■ Do this
Tally the lines of the listing that contain the word "import", then give the total and nothing else.

(Records with scene code)
○ ○ ○ ○

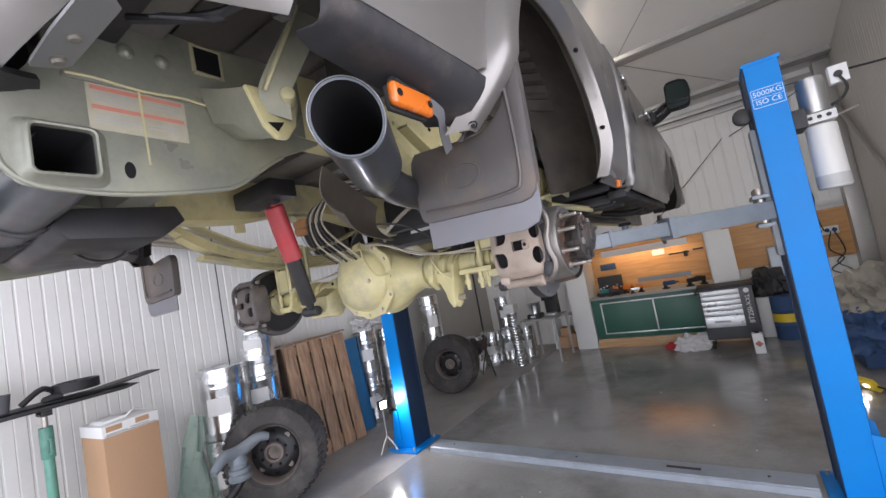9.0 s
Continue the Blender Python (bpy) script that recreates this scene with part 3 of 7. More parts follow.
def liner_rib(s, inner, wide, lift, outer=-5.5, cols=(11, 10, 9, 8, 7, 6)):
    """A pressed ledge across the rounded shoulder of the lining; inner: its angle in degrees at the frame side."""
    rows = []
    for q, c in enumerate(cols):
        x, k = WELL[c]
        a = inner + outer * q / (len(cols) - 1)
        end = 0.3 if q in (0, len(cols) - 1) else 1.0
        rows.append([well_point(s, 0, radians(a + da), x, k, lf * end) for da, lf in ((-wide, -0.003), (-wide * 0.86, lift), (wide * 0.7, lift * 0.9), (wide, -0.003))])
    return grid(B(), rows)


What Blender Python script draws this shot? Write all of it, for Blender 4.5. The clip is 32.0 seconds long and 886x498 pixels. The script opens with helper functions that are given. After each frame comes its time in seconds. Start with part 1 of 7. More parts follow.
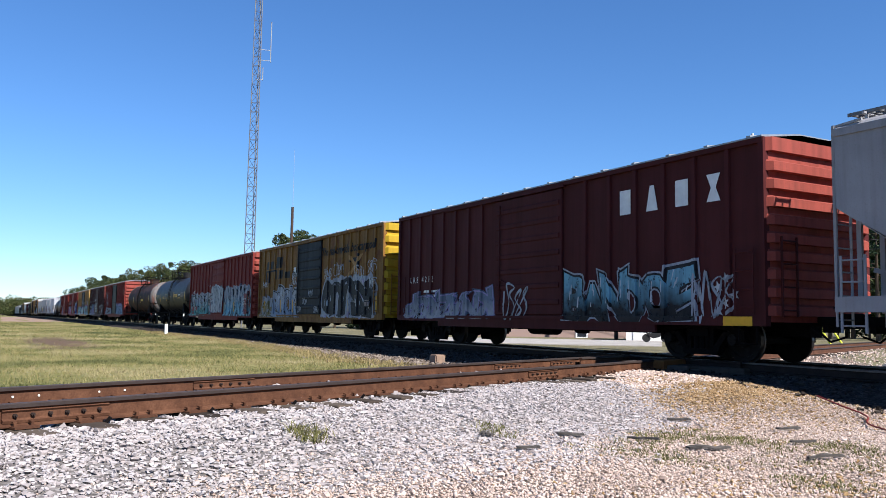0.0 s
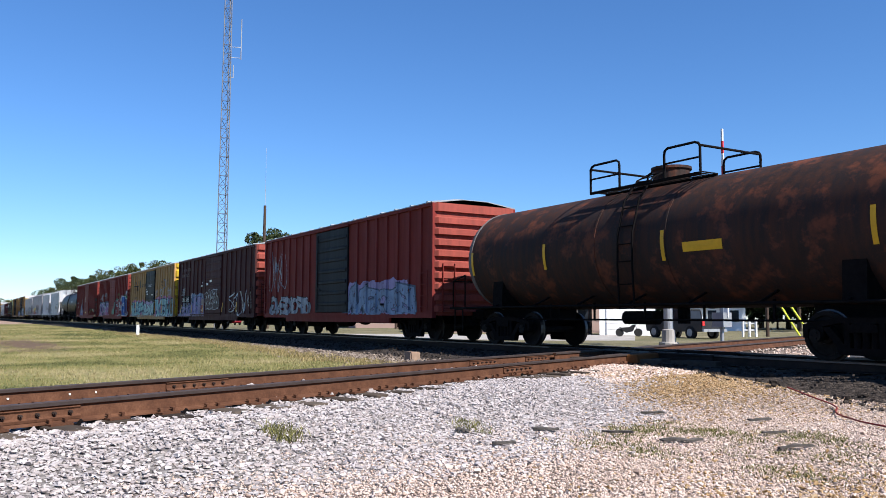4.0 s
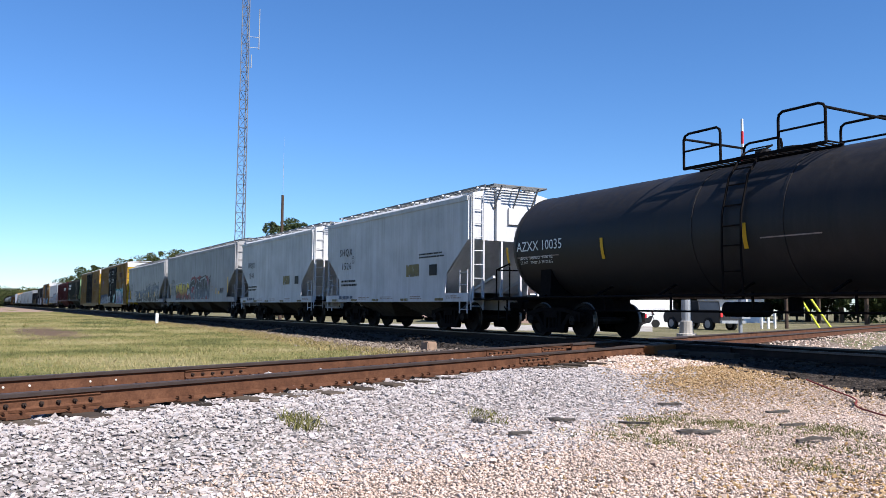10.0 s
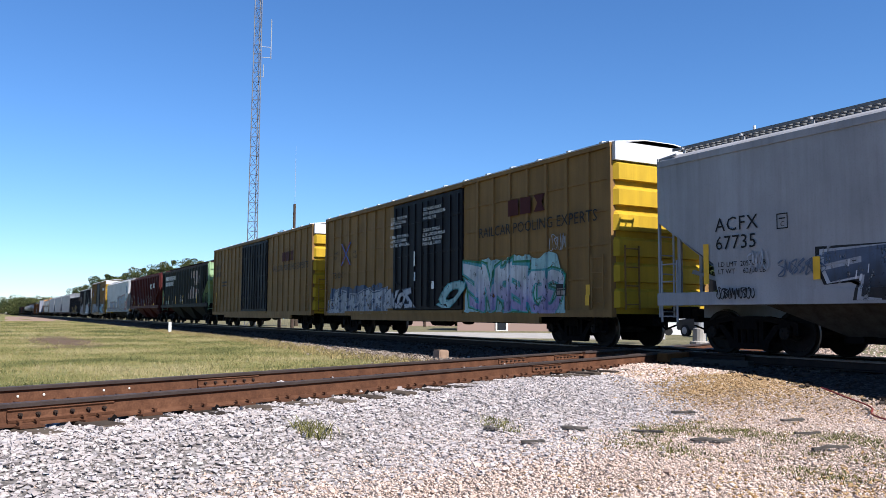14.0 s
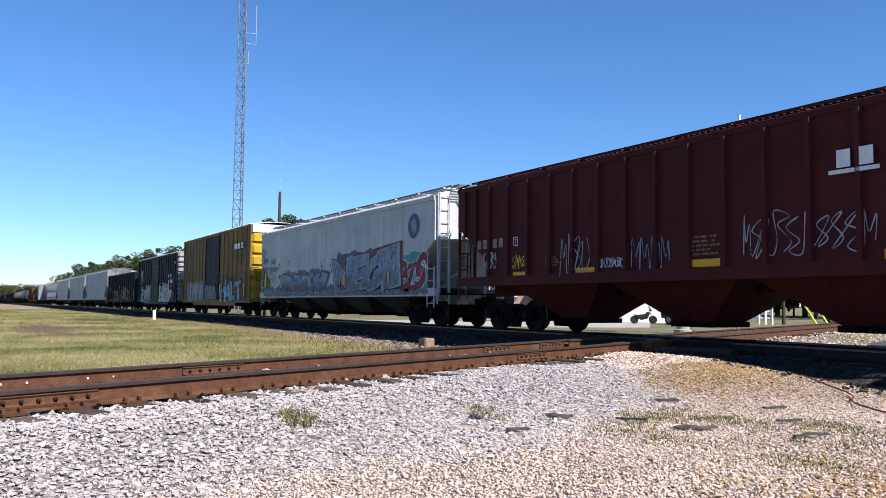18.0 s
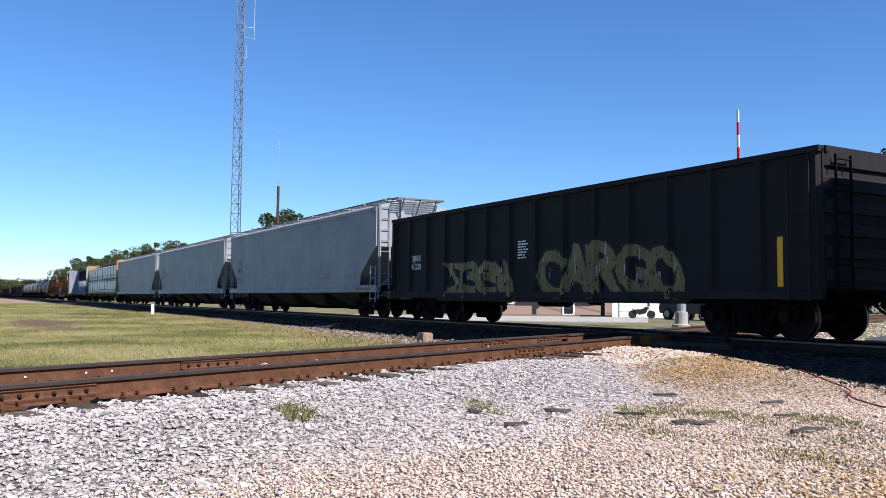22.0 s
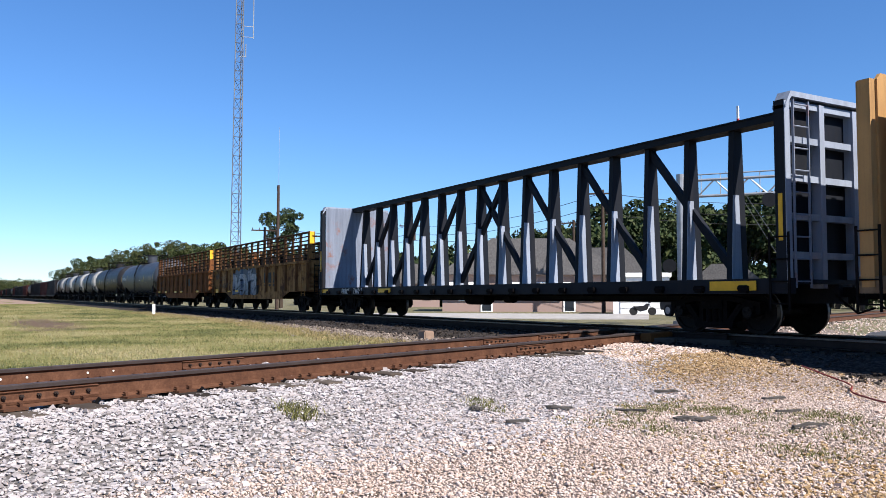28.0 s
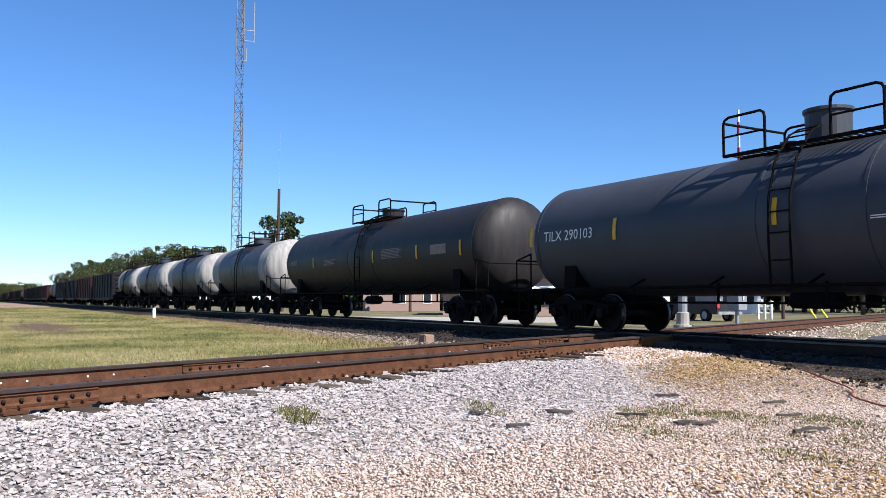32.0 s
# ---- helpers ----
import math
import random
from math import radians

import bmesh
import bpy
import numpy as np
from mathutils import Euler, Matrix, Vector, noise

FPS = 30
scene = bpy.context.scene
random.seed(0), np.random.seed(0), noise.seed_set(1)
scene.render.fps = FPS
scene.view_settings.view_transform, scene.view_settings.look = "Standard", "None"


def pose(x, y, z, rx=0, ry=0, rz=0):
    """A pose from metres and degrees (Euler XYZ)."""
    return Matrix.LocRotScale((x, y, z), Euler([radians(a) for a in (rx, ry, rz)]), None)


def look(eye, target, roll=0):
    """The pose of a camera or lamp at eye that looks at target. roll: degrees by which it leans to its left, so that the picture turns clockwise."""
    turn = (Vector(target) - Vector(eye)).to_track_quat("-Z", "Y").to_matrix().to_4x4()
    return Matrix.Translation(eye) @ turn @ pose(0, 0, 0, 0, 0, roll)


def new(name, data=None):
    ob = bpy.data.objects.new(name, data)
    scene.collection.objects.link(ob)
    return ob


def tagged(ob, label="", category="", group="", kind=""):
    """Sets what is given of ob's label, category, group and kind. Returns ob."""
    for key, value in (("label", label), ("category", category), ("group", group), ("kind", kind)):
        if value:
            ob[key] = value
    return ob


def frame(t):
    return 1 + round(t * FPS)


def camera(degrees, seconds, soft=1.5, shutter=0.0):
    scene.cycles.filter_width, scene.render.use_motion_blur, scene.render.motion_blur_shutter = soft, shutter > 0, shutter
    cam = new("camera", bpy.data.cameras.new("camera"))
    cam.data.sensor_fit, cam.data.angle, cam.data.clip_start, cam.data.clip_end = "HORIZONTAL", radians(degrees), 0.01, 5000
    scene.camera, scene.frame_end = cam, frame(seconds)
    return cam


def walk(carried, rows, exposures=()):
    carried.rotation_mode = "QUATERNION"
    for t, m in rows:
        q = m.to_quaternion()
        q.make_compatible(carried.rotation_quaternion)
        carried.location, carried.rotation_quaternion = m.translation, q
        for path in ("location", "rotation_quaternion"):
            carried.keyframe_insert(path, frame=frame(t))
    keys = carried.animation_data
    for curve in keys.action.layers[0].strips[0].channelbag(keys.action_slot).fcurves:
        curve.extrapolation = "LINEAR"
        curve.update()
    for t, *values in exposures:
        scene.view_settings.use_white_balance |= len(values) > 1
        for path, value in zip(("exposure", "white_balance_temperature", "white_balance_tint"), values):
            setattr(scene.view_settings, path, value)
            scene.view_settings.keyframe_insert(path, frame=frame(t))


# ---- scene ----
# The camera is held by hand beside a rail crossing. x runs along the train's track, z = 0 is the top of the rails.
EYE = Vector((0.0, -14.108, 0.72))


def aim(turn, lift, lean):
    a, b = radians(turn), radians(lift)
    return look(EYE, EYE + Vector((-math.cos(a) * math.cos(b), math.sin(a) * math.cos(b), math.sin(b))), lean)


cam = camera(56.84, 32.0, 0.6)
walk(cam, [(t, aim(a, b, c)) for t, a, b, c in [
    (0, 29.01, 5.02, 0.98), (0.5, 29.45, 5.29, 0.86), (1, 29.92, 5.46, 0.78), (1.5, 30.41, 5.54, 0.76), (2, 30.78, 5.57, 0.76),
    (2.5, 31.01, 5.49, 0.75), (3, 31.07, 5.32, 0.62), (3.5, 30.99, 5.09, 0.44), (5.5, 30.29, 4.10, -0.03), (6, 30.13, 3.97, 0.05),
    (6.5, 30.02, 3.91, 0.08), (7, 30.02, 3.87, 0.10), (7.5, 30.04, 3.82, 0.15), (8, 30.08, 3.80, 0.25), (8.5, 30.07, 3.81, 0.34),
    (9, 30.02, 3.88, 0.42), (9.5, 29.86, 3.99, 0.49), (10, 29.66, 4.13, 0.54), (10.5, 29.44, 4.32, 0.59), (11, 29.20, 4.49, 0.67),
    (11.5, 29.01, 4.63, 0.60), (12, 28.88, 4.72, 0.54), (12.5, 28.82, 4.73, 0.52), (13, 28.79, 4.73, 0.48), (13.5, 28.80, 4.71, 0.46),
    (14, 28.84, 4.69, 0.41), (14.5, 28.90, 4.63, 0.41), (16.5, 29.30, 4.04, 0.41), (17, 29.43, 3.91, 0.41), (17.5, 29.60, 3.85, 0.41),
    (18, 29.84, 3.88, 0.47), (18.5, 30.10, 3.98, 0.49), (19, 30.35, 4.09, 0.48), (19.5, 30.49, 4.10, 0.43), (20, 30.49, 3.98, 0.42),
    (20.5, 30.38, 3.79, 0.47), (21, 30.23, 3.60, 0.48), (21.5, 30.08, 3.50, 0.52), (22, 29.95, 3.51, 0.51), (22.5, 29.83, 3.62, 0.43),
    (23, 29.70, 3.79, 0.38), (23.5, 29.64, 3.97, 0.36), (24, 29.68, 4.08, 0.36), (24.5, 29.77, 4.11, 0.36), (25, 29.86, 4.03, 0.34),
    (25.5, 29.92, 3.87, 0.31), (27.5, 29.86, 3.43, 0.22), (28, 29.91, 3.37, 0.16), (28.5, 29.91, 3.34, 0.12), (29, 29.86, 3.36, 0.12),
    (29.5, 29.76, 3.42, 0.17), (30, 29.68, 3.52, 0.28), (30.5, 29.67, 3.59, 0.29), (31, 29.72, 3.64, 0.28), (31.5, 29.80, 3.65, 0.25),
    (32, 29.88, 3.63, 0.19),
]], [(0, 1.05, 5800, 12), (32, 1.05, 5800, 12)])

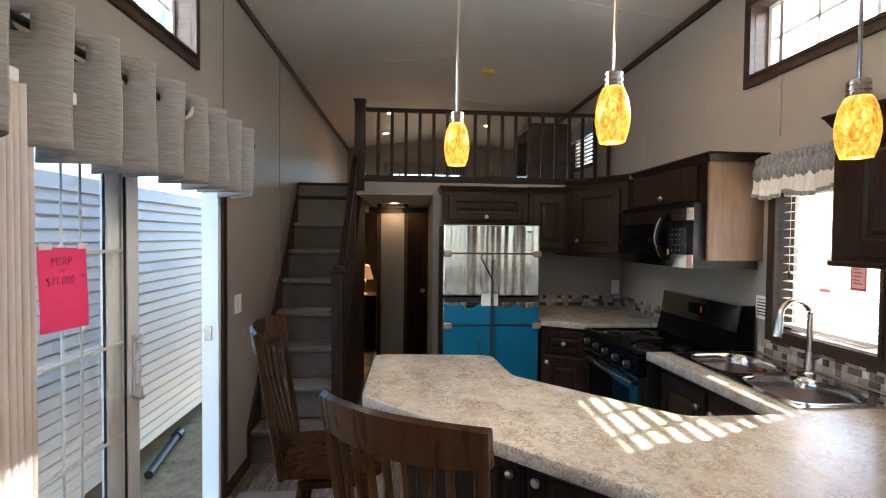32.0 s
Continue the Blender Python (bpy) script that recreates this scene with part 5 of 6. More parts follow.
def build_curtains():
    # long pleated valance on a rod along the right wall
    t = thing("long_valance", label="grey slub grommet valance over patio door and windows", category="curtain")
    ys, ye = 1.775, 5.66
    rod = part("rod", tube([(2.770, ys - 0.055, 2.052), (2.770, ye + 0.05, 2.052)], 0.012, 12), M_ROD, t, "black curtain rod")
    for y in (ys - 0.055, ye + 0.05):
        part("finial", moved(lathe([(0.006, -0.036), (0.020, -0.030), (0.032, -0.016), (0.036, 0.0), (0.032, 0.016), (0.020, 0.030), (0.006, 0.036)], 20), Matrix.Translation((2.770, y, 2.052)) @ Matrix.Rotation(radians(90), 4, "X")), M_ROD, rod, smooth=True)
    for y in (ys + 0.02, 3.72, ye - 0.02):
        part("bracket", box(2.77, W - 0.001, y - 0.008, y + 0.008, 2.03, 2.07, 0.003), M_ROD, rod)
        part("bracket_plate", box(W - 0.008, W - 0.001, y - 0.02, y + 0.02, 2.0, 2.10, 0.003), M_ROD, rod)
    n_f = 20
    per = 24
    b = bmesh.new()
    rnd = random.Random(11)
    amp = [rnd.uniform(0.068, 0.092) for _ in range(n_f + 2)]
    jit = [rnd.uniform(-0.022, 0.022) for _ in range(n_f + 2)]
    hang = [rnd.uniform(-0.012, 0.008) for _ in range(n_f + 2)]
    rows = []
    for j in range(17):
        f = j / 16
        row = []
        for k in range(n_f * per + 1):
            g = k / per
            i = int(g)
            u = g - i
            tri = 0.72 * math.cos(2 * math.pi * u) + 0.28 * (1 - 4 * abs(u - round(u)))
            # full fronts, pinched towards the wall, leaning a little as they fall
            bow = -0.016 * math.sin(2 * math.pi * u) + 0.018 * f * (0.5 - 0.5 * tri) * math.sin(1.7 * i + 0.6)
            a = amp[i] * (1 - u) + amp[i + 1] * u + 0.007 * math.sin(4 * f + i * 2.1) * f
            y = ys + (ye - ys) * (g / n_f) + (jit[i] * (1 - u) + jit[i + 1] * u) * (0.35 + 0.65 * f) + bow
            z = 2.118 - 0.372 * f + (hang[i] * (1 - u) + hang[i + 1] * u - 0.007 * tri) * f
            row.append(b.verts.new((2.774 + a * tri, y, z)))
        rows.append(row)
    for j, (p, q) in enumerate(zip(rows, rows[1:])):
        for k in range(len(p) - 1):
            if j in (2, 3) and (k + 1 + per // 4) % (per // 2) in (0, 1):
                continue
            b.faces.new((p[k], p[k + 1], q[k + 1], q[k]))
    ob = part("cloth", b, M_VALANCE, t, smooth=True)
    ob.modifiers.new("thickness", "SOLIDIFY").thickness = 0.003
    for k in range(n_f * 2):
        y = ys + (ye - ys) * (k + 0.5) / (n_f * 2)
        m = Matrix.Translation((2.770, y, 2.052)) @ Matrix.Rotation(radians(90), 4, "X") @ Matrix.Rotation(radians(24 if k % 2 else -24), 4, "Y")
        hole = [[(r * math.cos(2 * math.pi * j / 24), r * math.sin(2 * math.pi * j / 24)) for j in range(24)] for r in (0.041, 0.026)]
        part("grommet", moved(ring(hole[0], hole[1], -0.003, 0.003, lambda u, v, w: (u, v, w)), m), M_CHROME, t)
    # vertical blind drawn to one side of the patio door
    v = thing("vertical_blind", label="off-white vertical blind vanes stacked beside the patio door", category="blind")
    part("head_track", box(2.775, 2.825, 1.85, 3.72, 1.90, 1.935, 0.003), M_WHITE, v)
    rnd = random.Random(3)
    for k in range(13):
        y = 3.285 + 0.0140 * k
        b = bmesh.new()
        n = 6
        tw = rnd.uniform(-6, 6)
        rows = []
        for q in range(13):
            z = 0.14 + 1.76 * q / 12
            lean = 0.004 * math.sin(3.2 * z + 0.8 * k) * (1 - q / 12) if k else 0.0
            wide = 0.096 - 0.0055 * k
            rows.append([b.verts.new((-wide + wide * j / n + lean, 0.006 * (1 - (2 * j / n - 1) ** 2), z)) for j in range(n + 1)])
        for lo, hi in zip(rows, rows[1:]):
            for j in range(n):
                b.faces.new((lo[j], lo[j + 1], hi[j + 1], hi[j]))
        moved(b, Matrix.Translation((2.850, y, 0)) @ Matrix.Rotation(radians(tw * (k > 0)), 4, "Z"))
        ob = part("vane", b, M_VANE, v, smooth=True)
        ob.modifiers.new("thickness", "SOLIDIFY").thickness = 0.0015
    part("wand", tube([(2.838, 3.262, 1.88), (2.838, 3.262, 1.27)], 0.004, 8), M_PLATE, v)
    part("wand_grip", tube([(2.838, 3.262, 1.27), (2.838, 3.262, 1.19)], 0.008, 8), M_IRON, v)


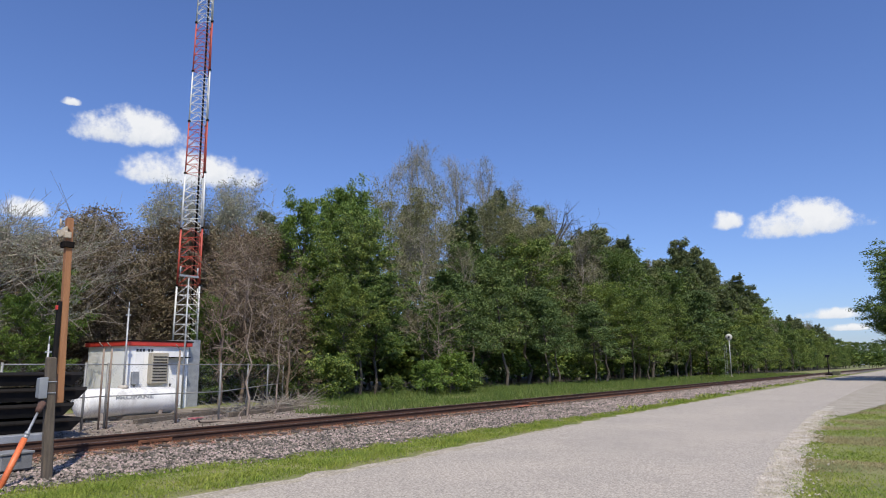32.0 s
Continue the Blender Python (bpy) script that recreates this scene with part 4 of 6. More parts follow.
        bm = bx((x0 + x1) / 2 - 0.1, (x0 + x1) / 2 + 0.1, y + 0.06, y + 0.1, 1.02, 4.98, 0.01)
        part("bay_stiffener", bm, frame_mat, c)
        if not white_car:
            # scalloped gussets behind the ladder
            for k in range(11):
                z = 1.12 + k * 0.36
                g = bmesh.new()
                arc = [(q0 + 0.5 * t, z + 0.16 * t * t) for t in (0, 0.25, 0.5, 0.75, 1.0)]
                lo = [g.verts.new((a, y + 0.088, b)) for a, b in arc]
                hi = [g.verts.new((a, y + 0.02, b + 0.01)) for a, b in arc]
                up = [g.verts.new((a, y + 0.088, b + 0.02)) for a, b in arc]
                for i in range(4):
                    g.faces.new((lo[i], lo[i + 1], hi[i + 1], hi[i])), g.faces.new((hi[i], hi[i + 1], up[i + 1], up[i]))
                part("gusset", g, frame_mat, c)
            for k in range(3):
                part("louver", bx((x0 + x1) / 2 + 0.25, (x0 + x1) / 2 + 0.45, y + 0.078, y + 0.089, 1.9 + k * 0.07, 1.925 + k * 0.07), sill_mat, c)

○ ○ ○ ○

■ Finished task
7